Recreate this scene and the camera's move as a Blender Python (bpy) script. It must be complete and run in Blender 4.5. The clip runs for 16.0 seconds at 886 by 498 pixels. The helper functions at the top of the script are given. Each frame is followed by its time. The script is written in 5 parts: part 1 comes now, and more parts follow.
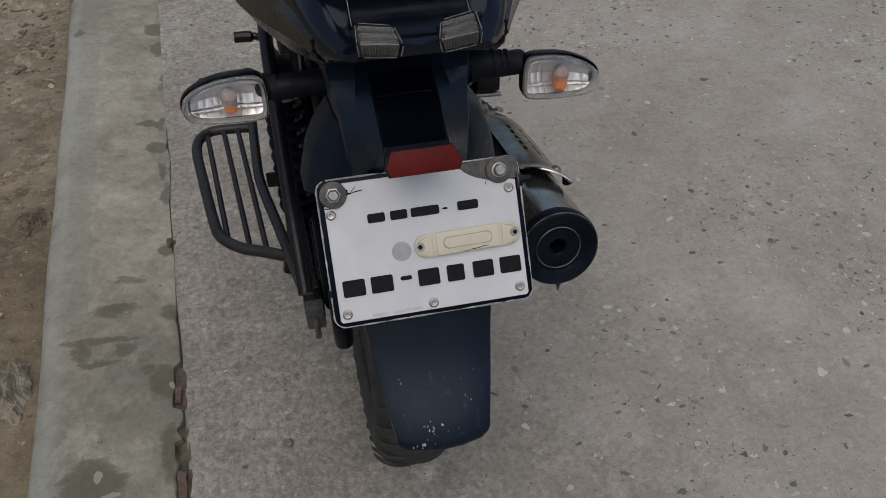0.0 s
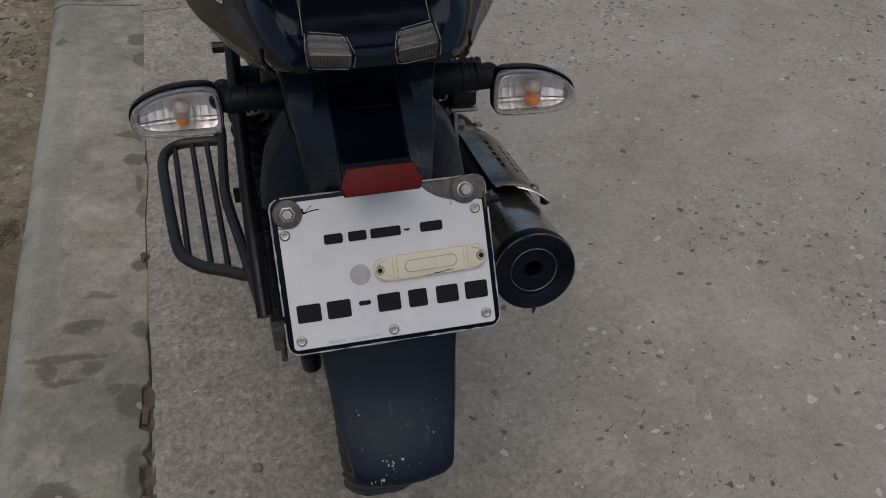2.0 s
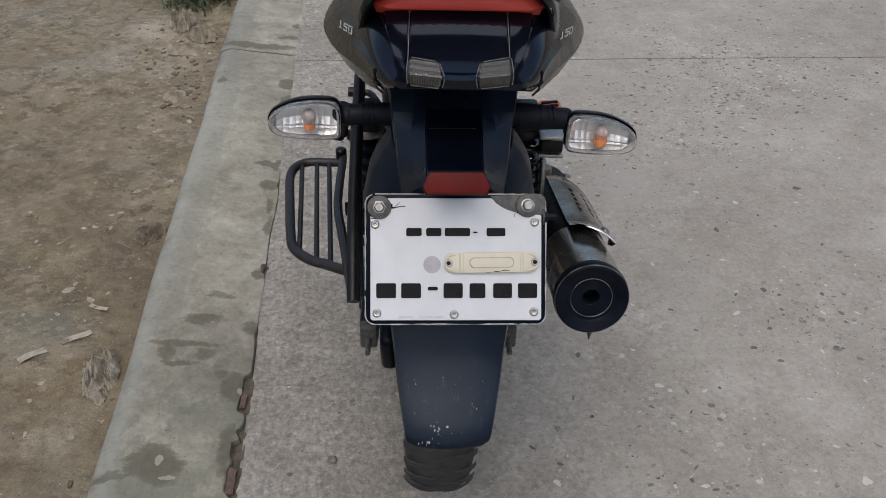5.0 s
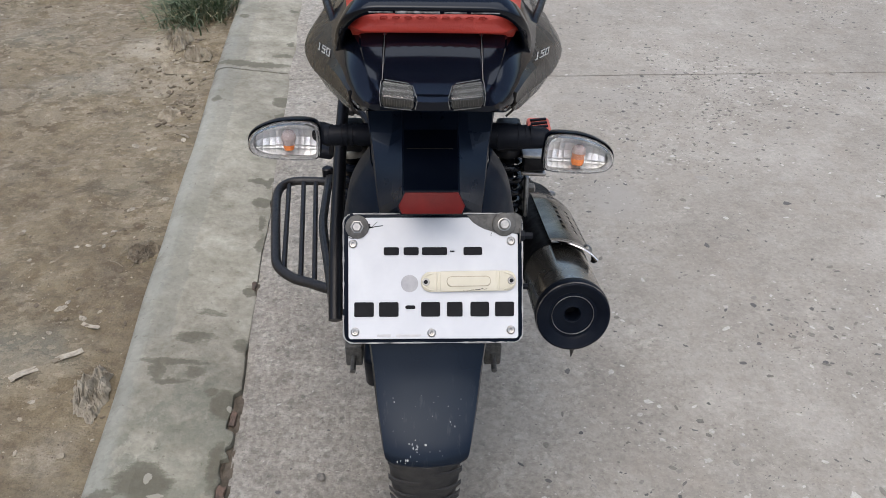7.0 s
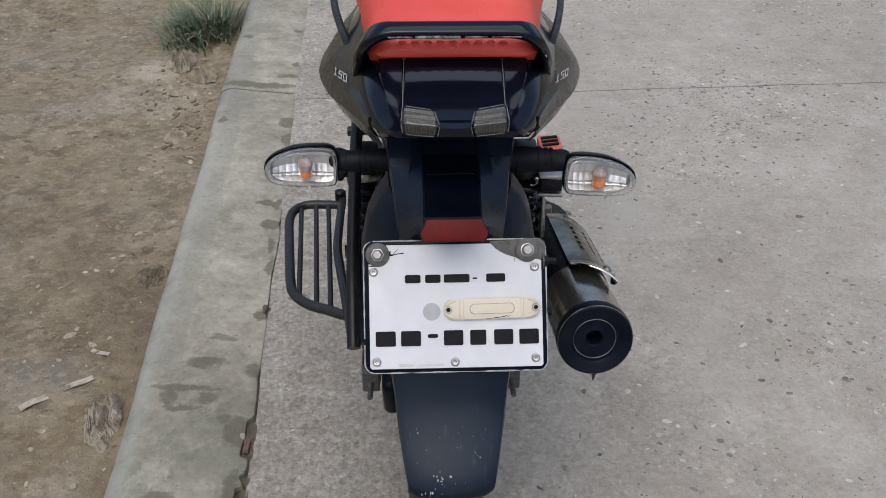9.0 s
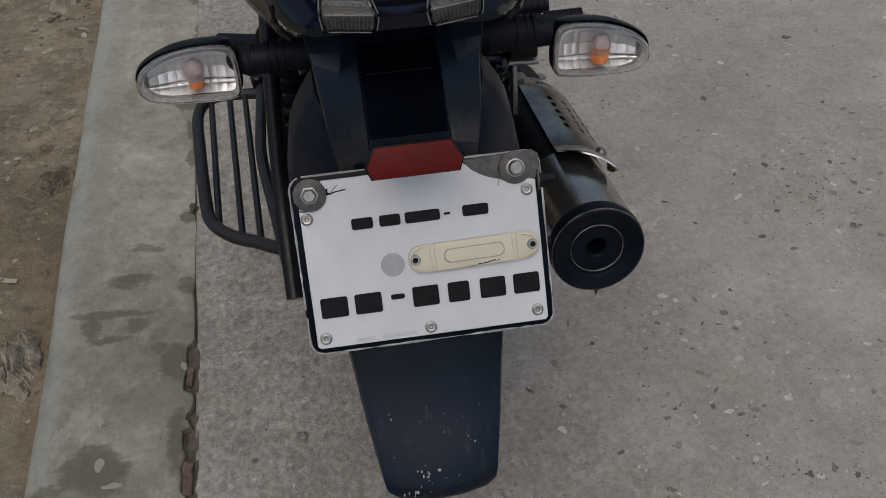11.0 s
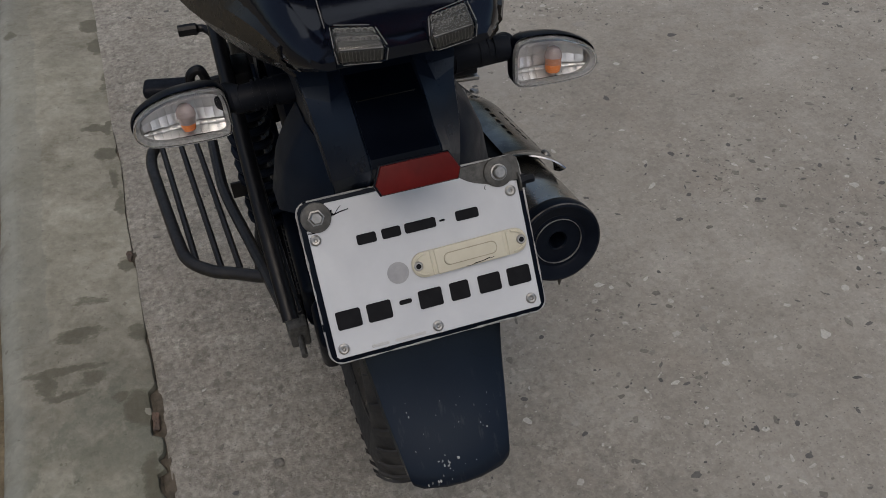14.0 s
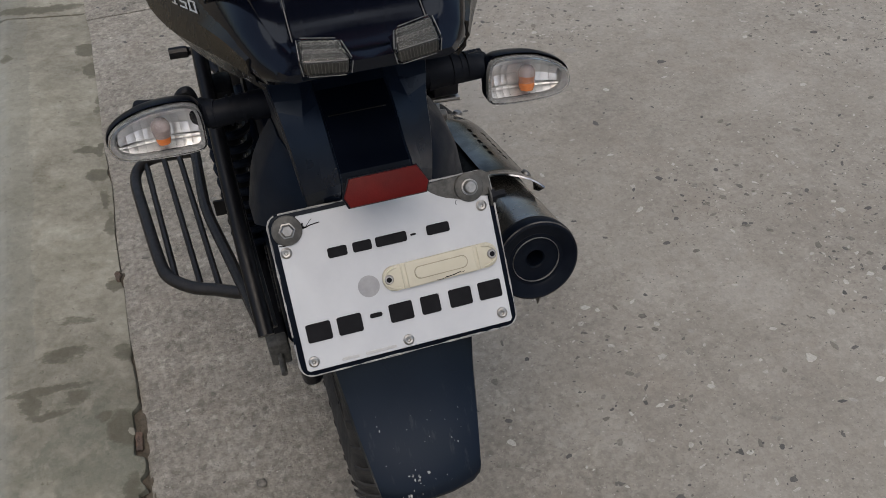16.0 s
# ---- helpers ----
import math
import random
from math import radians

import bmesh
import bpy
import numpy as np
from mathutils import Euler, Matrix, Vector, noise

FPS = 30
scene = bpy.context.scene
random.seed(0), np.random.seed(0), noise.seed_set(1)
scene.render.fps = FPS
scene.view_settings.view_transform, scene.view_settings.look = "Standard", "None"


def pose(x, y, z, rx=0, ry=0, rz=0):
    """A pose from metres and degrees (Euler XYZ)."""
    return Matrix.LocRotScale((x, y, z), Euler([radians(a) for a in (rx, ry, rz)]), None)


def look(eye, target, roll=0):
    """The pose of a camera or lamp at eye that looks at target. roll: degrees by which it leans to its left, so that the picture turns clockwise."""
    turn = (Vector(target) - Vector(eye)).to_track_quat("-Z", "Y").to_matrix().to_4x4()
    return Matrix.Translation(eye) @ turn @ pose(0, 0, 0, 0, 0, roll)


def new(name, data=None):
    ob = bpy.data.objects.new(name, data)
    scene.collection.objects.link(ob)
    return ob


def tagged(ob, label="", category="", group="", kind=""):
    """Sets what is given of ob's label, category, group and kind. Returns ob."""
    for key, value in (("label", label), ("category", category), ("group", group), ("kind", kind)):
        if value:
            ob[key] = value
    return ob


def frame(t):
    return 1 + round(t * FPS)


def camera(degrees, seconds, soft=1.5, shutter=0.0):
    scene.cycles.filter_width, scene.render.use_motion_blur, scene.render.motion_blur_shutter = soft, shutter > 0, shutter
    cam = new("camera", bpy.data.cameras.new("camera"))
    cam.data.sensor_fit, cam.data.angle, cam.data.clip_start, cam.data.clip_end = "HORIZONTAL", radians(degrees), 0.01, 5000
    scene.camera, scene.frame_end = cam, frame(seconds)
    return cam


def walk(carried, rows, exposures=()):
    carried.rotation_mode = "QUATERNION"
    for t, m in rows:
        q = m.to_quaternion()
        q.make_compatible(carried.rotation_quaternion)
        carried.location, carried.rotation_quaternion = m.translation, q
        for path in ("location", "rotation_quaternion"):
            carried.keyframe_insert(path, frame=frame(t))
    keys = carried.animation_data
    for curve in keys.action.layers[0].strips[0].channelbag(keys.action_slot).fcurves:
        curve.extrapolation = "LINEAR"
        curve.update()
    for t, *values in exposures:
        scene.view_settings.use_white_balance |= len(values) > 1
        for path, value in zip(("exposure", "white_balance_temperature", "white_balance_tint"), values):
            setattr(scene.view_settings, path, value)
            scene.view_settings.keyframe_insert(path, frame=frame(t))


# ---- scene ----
cam = camera(53.48, 16.0, soft=0.9)
PATH = [
    (0, (-0.1045, -0.5267, 1.1469), (0.3317, 1.5574, -0.8219), -0.56),
    (0.5, (-0.0897, -0.5184, 1.1376), (0.3723, 1.5732, -0.8174), 0.02),
    (1, (-0.0968, -0.5248, 1.1443), (0.3627, 1.5865, -0.7899), 0.02),
    (1.5, (-0.0934, -0.5152, 1.1301), (0.3673, 1.5974, -0.8025), -0.05),
    (2, (-0.0677, -0.4954, 1.1232), (0.3835, 1.6159, -0.813), 0.26),
    (2.3, (-0.0334, -0.4886, 1.1352), (0.3568, 1.6321, -0.8029), 0.31),
    (2.5, (-0.0029, -0.4759, 1.1264), (0.3131, 1.6631, -0.8063), -0.14),
    (2.8, (0.0421, -0.4342, 1.1005), (0.2173, 1.6554, -0.9), 0.38),
    (3, (0.0496, -0.4096, 1.0774), (0.2014, 1.6439, -0.9648), 1.76),
    (3.3, (0.0467, -0.4232, 1.1053), (0.1534, 1.6327, -0.9371), 1.06),
    (3.5, (0.0267, -0.4493, 1.1128), (0.1295, 1.6232, -0.9131), 1.37),
    (3.8, (0.0025, -0.5287, 1.1406), (0.0998, 1.606, -0.8168), 2.36),
    (4, (-0.0028, -0.5849, 1.154), (0.09, 1.6357, -0.7088), 2.18),
    (4.2, (-0.0096, -0.62, 1.1556), (0.0758, 1.6191, -0.6844), 1.95),
    (4.5, (-0.0245, -0.6484, 1.169), (0.0657, 1.6481, -0.5996), 1.04),
    (5, (-0.0403, -0.6556, 1.1589), (0.0481, 1.6634, -0.5801), 1.36),
    (5.2, (-0.0327, -0.6469, 1.154), (0.0568, 1.673, -0.5838), 1.53),
    (7.3, (-0.0156, -0.6608, 1.1678), (0.0633, 1.6893, -0.5295), 0.89),
    (7.5, (-0.0198, -0.6562, 1.1624), (0.0543, 1.694, -0.5349), 0.93),
    (8, (-0.0295, -0.6364, 1.1656), (0.0352, 1.7235, -0.5187), 0.79),
    (8.5, (-0.0265, -0.6222, 1.1608), (0.0469, 1.7384, -0.5222), 0.29),
    (9, (-0.0342, -0.6384, 1.1678), (0.0392, 1.7368, -0.4945), -0.07),
    (9.5, (-0.0203, -0.6095, 1.1491), (0.0709, 1.7556, -0.5265), -0.73),
    (9.8, (0.004, -0.5157, 1.1256), (0.0911, 1.7723, -0.65), -0.96),
    (10, (0.0112, -0.4454, 1.1029), (0.0992, 1.7678, -0.7691), -1.91),
    (10.2, (0.011, -0.3792, 1.0713), (0.09, 1.7089, -0.9396), -1.65),
    (12.3, (-0.112, -0.4487, 1.1211), (0.3498, 1.4754, -0.9989), -5.68),
    (12.5, (-0.1112, -0.4431, 1.1226), (0.3666, 1.4877, -0.9877), -5.17),
    (13, (-0.1011, -0.4369, 1.1235), (0.3992, 1.5129, -0.9641), -4.62),
    (13.5, (-0.1087, -0.4372, 1.1166), (0.4183, 1.5171, -0.9601), -3.78),
    (14, (-0.1131, -0.434, 1.121), (0.4216, 1.5437, -0.9315), -3.20),
    (14.5, (-0.108, -0.4338, 1.1312), (0.4351, 1.5809, -0.8827), -2.96),
    (15, (-0.1087, -0.4382, 1.1262), (0.4356, 1.6045, -0.8591), -2.81),
    (15.5, (-0.1062, -0.4495, 1.1268), (0.4395, 1.5987, -0.8523), -2.84),
    (16, (-0.0943, -0.4516, 1.1152), (0.4607, 1.5882, -0.87), -2.80),
]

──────

▸ Exercise goal
All of the lines above should be retyped precisely, apart from the pictures.

▸ Response to this exercise
Recreate this scene and the camera's move as a Blender Python (bpy) script. It must be complete and run in Blender 4.5. The clip runs for 16.0 seconds at 886 by 498 pixels. The helper functions at the top of the script are given. Each frame is followed by its time. The script is written in 5 parts: part 1 comes now, and more parts follow.
0.0 s
2.0 s
5.0 s
7.0 s
9.0 s
11.0 s
14.0 s
16.0 s
# ---- helpers ----
import math
import random
from math import radians

import bmesh
import bpy
import numpy as np
from mathutils import Euler, Matrix, Vector, noise

FPS = 30
scene = bpy.context.scene
random.seed(0), np.random.seed(0), noise.seed_set(1)
scene.render.fps = FPS
scene.view_settings.view_transform, scene.view_settings.look = "Standard", "None"


def pose(x, y, z, rx=0, ry=0, rz=0):
    """A pose from metres and degrees (Euler XYZ)."""
    return Matrix.LocRotScale((x, y, z), Euler([radians(a) for a in (rx, ry, rz)]), None)


def look(eye, target, roll=0):
    """The pose of a camera or lamp at eye that looks at target. roll: degrees by which it leans to its left, so that the picture turns clockwise."""
    turn = (Vector(target) - Vector(eye)).to_track_quat("-Z", "Y").to_matrix().to_4x4()
    return Matrix.Translation(eye) @ turn @ pose(0, 0, 0, 0, 0, roll)


def new(name, data=None):
    ob = bpy.data.objects.new(name, data)
    scene.collection.objects.link(ob)
    return ob


def tagged(ob, label="", category="", group="", kind=""):
    """Sets what is given of ob's label, category, group and kind. Returns ob."""
    for key, value in (("label", label), ("category", category), ("group", group), ("kind", kind)):
        if value:
            ob[key] = value
    return ob


def frame(t):
    return 1 + round(t * FPS)


def camera(degrees, seconds, soft=1.5, shutter=0.0):
    scene.cycles.filter_width, scene.render.use_motion_blur, scene.render.motion_blur_shutter = soft, shutter > 0, shutter
    cam = new("camera", bpy.data.cameras.new("camera"))
    cam.data.sensor_fit, cam.data.angle, cam.data.clip_start, cam.data.clip_end = "HORIZONTAL", radians(degrees), 0.01, 5000
    scene.camera, scene.frame_end = cam, frame(seconds)
    return cam


def walk(carried, rows, exposures=()):
    carried.rotation_mode = "QUATERNION"
    for t, m in rows:
        q = m.to_quaternion()
        q.make_compatible(carried.rotation_quaternion)
        carried.location, carried.rotation_quaternion = m.translation, q
        for path in ("location", "rotation_quaternion"):
            carried.keyframe_insert(path, frame=frame(t))
    keys = carried.animation_data
    for curve in keys.action.layers[0].strips[0].channelbag(keys.action_slot).fcurves:
        curve.extrapolation = "LINEAR"
        curve.update()
    for t, *values in exposures:
        scene.view_settings.use_white_balance |= len(values) > 1
        for path, value in zip(("exposure", "white_balance_temperature", "white_balance_tint"), values):
            setattr(scene.view_settings, path, value)
            scene.view_settings.keyframe_insert(path, frame=frame(t))


# ---- scene ----
cam = camera(53.48, 16.0, soft=0.9)
PATH = [
    (0, (-0.1045, -0.5267, 1.1469), (0.3317, 1.5574, -0.8219), -0.56),
    (0.5, (-0.0897, -0.5184, 1.1376), (0.3723, 1.5732, -0.8174), 0.02),
    (1, (-0.0968, -0.5248, 1.1443), (0.3627, 1.5865, -0.7899), 0.02),
    (1.5, (-0.0934, -0.5152, 1.1301), (0.3673, 1.5974, -0.8025), -0.05),
    (2, (-0.0677, -0.4954, 1.1232), (0.3835, 1.6159, -0.813), 0.26),
    (2.3, (-0.0334, -0.4886, 1.1352), (0.3568, 1.6321, -0.8029), 0.31),
    (2.5, (-0.0029, -0.4759, 1.1264), (0.3131, 1.6631, -0.8063), -0.14),
    (2.8, (0.0421, -0.4342, 1.1005), (0.2173, 1.6554, -0.9), 0.38),
    (3, (0.0496, -0.4096, 1.0774), (0.2014, 1.6439, -0.9648), 1.76),
    (3.3, (0.0467, -0.4232, 1.1053), (0.1534, 1.6327, -0.9371), 1.06),
    (3.5, (0.0267, -0.4493, 1.1128), (0.1295, 1.6232, -0.9131), 1.37),
    (3.8, (0.0025, -0.5287, 1.1406), (0.0998, 1.606, -0.8168), 2.36),
    (4, (-0.0028, -0.5849, 1.154), (0.09, 1.6357, -0.7088), 2.18),
    (4.2, (-0.0096, -0.62, 1.1556), (0.0758, 1.6191, -0.6844), 1.95),
    (4.5, (-0.0245, -0.6484, 1.169), (0.0657, 1.6481, -0.5996), 1.04),
    (5, (-0.0403, -0.6556, 1.1589), (0.0481, 1.6634, -0.5801), 1.36),
    (5.2, (-0.0327, -0.6469, 1.154), (0.0568, 1.673, -0.5838), 1.53),
    (7.3, (-0.0156, -0.6608, 1.1678), (0.0633, 1.6893, -0.5295), 0.89),
    (7.5, (-0.0198, -0.6562, 1.1624), (0.0543, 1.694, -0.5349), 0.93),
    (8, (-0.0295, -0.6364, 1.1656), (0.0352, 1.7235, -0.5187), 0.79),
    (8.5, (-0.0265, -0.6222, 1.1608), (0.0469, 1.7384, -0.5222), 0.29),
    (9, (-0.0342, -0.6384, 1.1678), (0.0392, 1.7368, -0.4945), -0.07),
    (9.5, (-0.0203, -0.6095, 1.1491), (0.0709, 1.7556, -0.5265), -0.73),
    (9.8, (0.004, -0.5157, 1.1256), (0.0911, 1.7723, -0.65), -0.96),
    (10, (0.0112, -0.4454, 1.1029), (0.0992, 1.7678, -0.7691), -1.91),
    (10.2, (0.011, -0.3792, 1.0713), (0.09, 1.7089, -0.9396), -1.65),
    (12.3, (-0.112, -0.4487, 1.1211), (0.3498, 1.4754, -0.9989), -5.68),
    (12.5, (-0.1112, -0.4431, 1.1226), (0.3666, 1.4877, -0.9877), -5.17),
    (13, (-0.1011, -0.4369, 1.1235), (0.3992, 1.5129, -0.9641), -4.62),
    (13.5, (-0.1087, -0.4372, 1.1166), (0.4183, 1.5171, -0.9601), -3.78),
    (14, (-0.1131, -0.434, 1.121), (0.4216, 1.5437, -0.9315), -3.20),
    (14.5, (-0.108, -0.4338, 1.1312), (0.4351, 1.5809, -0.8827), -2.96),
    (15, (-0.1087, -0.4382, 1.1262), (0.4356, 1.6045, -0.8591), -2.81),
    (15.5, (-0.1062, -0.4495, 1.1268), (0.4395, 1.5987, -0.8523), -2.84),
    (16, (-0.0943, -0.4516, 1.1152), (0.4607, 1.5882, -0.87), -2.80),
]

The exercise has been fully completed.